(Bloomberg) -- Heidelberg Materials AG’s carbon-capture plant at the Brevik cement factory in Norway is fully assembled, the government said, marking a key milestone in a $2.6 billion plan to sequester emissions under the North Sea.
The German company aims to capture about 400,000 tons of carbon dioxide a year from its factory west of Oslo. The CO2 will be transported by ship to a storage facility controlled by Equinor ASA, Shell Plc and TotalEnergies SE at Blomoyna near the coastal city of Bergen.
Cleaning up the cement industry has long been a technological and economic challenge. Production of the construction material generates emissions from burning fuel to heat kilns, from the decomposition of limestone and from quarrying and grinding. For Heidelberg Materials, carbon capture — or CCS — could be one way of curbing pollution, though it’s a costly and complex process.

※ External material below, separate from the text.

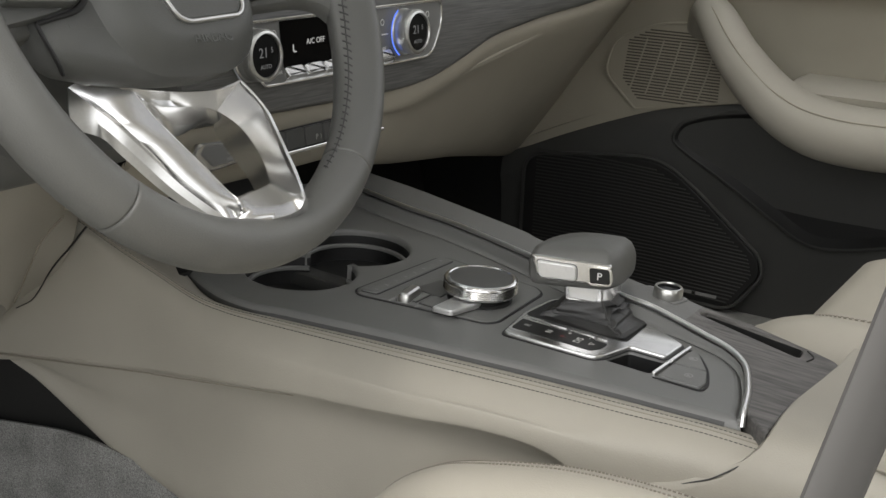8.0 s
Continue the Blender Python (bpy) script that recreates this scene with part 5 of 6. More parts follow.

The company’s new plant is a major component of the Longship project, which is due to be the world’s first large-scale CCS hub for industrial emissions. The receiving terminal at Blomoyna, completed in September, will hold the CO2 in 12 tanks — each about as high as a 10-story building. The liquefied gas will then be pumped to a reservoir more than a mile beneath the sea bed.
The European Union has said hundreds of millions of tons of CO2 will need to be captured annually by 2050 to reach net zero goals. The project in Norway is an important test of what’s feasible, with ramifications for multiple sectors including the global oil and gas industries.
The partners in Northern Lights, the transport and storage component of the Longship project, said Nov. 25 that the first of four ships being built in Dalian, China, is complete. The Northern Pioneer is due to arrive in Norway early next year.